Goal> Copy out every line in the entries below that includes "helpers".

Records for this task>
-------
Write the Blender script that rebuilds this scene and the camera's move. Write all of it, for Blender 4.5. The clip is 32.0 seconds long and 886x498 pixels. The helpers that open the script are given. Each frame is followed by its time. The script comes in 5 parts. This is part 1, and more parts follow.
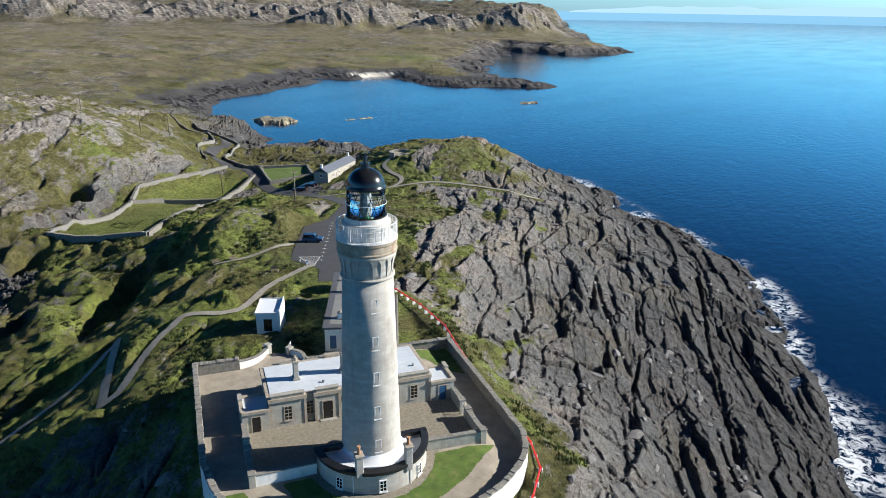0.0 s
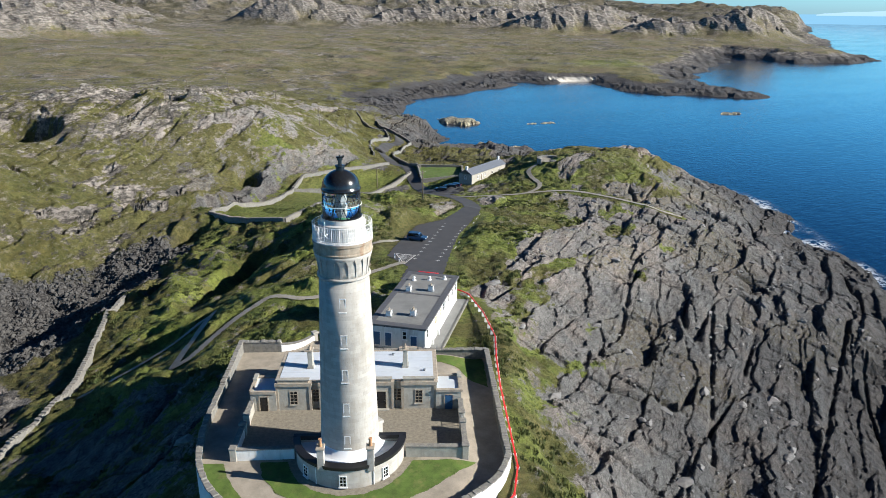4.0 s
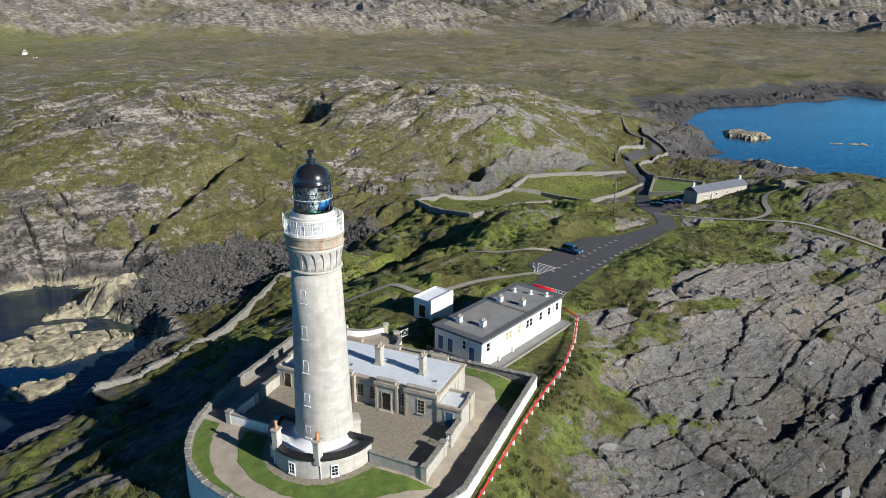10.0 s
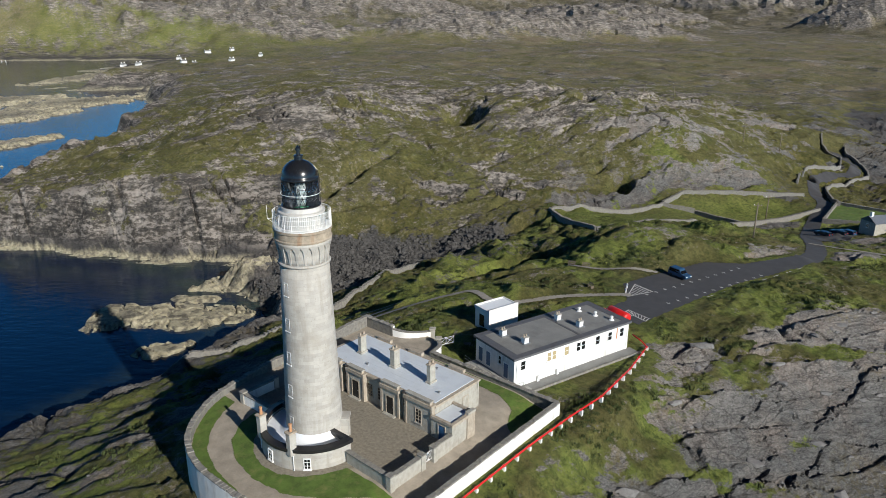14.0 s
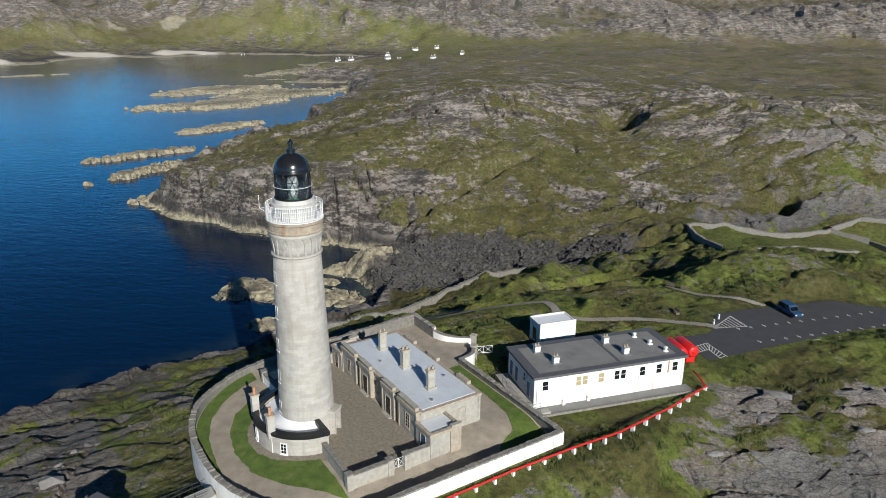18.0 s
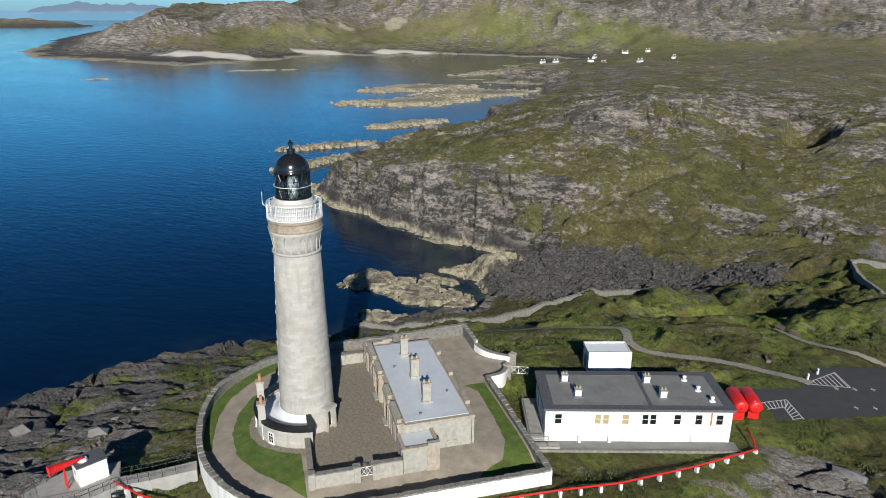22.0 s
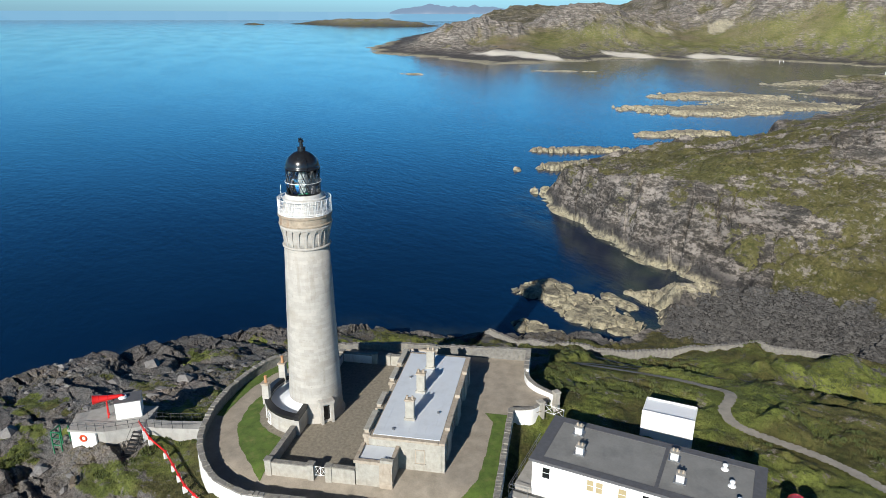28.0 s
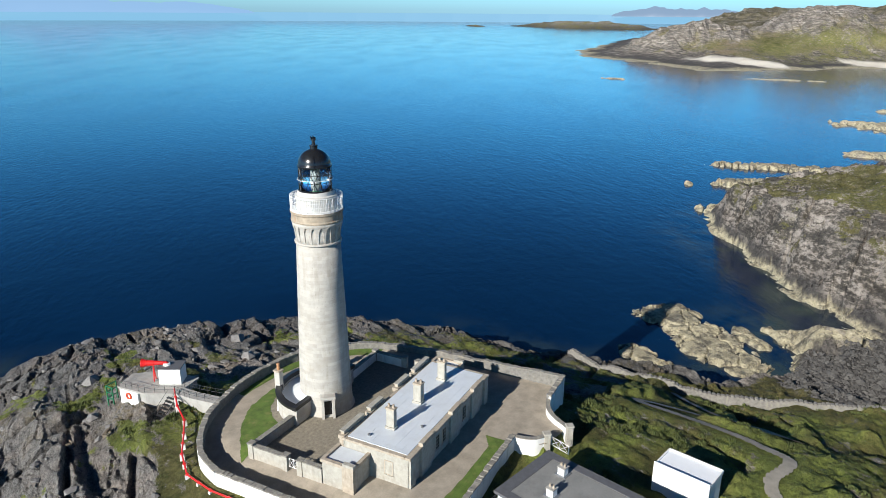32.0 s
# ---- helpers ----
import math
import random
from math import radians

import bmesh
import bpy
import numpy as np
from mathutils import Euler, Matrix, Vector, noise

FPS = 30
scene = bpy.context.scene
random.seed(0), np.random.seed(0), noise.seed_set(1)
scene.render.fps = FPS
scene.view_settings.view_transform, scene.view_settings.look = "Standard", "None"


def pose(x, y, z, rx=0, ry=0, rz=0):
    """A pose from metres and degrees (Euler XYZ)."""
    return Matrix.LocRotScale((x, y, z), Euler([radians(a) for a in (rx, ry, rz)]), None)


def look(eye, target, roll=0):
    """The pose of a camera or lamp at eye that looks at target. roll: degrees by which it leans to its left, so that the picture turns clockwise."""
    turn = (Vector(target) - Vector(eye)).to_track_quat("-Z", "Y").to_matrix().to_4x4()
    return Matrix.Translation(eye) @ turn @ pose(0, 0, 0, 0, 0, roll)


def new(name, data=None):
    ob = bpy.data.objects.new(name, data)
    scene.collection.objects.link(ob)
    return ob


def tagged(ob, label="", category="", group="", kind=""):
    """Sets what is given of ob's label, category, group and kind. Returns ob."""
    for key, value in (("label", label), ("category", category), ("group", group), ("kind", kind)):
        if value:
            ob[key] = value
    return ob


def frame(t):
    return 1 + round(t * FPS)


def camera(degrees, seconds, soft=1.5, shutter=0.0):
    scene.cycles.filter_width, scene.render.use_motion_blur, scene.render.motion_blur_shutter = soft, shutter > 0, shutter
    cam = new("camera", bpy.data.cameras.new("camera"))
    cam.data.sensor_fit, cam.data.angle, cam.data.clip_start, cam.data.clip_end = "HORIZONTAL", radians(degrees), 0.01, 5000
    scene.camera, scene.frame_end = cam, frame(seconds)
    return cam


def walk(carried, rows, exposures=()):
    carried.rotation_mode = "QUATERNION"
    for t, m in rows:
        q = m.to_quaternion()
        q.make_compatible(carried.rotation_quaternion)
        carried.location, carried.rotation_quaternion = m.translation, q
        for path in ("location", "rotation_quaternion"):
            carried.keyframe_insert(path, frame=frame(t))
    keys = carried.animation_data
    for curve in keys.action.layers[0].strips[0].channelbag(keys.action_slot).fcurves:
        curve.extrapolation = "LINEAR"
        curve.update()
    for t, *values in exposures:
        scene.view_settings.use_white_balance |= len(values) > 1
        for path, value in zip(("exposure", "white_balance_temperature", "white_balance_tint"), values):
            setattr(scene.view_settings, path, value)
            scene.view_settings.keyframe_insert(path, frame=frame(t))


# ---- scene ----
-------
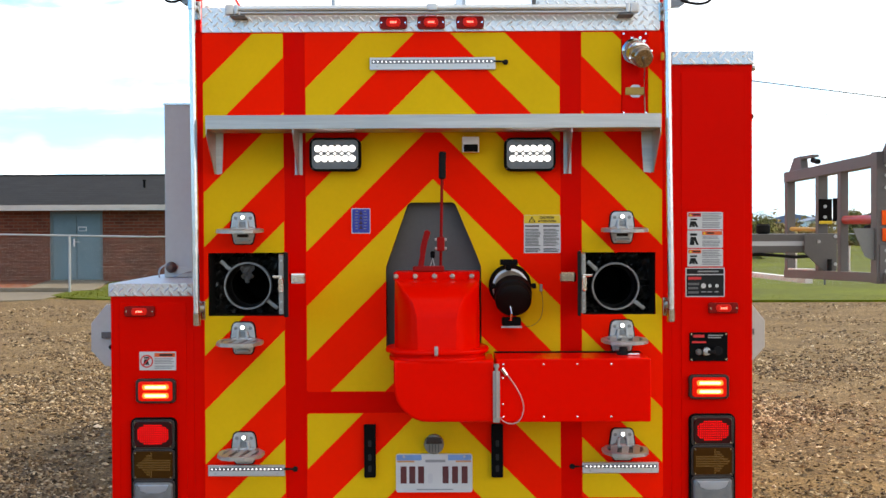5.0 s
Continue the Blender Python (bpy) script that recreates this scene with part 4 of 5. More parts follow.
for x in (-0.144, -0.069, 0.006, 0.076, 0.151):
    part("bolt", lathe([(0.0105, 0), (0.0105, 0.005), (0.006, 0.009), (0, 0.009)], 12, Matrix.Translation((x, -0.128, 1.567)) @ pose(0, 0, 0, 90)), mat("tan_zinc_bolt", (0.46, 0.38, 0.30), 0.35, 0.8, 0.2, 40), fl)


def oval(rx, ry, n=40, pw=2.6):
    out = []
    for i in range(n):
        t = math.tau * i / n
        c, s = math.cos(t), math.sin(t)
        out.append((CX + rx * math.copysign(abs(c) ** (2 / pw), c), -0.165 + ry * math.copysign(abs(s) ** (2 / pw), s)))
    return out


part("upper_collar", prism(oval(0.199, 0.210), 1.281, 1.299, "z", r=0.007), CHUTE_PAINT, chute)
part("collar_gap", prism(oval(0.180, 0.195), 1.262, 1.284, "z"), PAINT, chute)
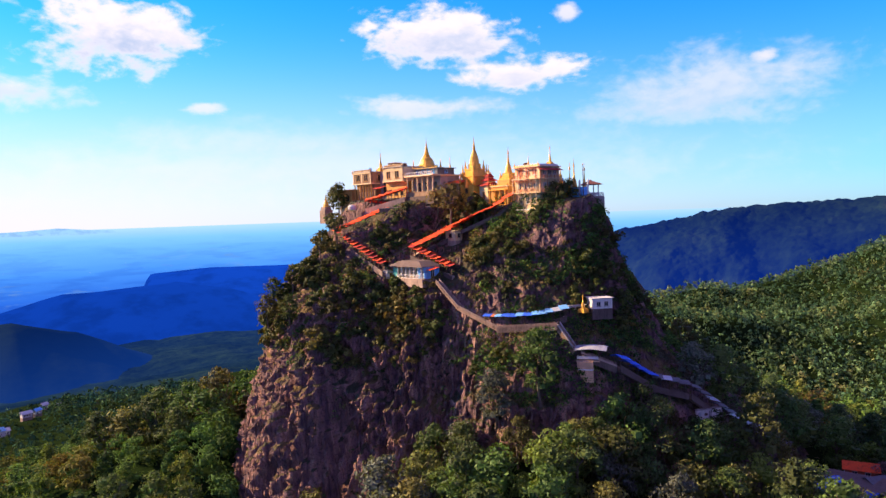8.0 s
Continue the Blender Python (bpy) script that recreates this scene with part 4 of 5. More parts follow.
-------
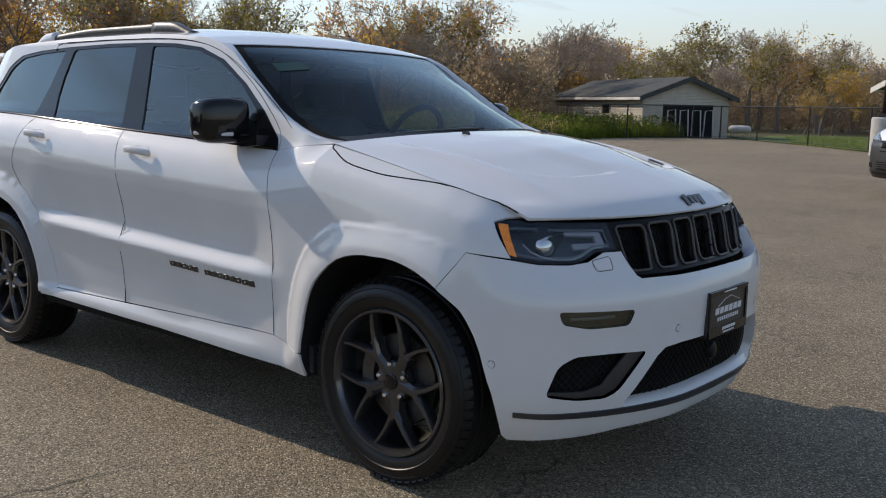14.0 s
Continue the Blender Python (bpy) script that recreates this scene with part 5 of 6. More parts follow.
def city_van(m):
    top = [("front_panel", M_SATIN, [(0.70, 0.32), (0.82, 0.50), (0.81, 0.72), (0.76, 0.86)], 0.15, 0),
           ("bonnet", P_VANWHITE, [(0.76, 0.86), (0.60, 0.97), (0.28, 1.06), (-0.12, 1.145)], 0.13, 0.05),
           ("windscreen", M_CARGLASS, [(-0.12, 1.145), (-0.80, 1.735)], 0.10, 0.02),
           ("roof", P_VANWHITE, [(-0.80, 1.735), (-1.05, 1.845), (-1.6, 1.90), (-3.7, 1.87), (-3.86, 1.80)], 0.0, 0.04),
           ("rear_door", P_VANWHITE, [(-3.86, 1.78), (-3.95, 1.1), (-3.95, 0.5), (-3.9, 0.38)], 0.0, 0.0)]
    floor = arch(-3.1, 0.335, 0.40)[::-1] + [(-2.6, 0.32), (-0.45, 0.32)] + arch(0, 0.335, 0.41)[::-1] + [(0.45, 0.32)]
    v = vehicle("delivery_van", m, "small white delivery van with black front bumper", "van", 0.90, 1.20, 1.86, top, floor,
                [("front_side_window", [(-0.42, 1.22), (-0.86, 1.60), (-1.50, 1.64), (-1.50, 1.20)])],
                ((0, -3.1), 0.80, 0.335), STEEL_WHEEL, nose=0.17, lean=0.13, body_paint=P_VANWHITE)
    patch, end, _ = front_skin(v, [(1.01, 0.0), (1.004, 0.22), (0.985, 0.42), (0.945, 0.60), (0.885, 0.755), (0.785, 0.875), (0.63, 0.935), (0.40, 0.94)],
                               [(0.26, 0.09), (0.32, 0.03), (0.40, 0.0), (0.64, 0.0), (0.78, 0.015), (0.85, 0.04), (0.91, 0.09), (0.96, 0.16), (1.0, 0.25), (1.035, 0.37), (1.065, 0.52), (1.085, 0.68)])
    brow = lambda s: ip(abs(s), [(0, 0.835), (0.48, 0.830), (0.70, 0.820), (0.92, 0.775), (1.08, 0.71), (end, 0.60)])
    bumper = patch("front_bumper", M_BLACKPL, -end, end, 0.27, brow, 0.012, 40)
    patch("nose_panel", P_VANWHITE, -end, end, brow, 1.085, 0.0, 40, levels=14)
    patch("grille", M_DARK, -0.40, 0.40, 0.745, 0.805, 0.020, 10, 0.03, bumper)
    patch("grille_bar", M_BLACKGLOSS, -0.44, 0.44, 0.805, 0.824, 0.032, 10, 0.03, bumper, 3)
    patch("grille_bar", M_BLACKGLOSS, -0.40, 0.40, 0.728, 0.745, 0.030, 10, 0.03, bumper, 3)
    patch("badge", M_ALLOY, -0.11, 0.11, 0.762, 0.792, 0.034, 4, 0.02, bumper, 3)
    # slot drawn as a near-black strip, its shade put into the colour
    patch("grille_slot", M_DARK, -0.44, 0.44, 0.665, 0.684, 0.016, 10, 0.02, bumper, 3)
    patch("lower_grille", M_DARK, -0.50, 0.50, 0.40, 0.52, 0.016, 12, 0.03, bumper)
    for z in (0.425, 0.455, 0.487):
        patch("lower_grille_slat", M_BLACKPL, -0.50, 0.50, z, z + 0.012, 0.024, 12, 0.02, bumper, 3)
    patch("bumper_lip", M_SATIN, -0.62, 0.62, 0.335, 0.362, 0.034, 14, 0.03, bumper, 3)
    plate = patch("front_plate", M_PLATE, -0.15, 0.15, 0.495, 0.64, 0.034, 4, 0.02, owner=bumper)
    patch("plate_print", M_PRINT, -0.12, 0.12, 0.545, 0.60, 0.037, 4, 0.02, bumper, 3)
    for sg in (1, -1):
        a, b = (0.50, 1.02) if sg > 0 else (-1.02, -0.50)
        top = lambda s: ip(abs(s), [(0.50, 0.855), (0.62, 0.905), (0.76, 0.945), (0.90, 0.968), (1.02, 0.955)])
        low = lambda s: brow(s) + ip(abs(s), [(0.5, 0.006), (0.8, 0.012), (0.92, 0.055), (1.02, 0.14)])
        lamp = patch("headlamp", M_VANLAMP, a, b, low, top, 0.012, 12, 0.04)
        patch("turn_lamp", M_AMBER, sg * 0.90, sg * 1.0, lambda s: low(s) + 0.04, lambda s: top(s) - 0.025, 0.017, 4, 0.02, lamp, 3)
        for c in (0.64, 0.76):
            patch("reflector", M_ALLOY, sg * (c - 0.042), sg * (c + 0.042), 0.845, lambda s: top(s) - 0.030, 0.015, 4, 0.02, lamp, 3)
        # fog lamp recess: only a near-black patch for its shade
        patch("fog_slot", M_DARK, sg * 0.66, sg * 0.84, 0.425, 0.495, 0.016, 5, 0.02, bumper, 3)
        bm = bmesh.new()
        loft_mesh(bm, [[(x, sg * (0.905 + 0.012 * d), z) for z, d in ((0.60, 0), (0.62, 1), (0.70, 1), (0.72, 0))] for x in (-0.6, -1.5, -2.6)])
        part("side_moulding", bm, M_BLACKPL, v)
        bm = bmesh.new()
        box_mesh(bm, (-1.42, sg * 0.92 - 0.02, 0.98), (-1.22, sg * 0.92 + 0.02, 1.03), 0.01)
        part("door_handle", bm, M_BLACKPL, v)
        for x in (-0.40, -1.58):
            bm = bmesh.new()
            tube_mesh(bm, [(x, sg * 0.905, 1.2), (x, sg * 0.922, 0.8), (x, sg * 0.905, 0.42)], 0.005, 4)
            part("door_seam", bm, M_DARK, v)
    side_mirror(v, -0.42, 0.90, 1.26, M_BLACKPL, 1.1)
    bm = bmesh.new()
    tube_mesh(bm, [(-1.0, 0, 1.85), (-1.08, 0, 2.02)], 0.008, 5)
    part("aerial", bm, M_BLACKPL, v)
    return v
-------
Worked answer>
Write the Blender script that rebuilds this scene and the camera's move. Write all of it, for Blender 4.5. The clip is 32.0 seconds long and 886x498 pixels. The helpers that open the script are given. Each frame is followed by its time. The script comes in 5 parts. This is part 1, and more parts follow.
# ---- helpers ----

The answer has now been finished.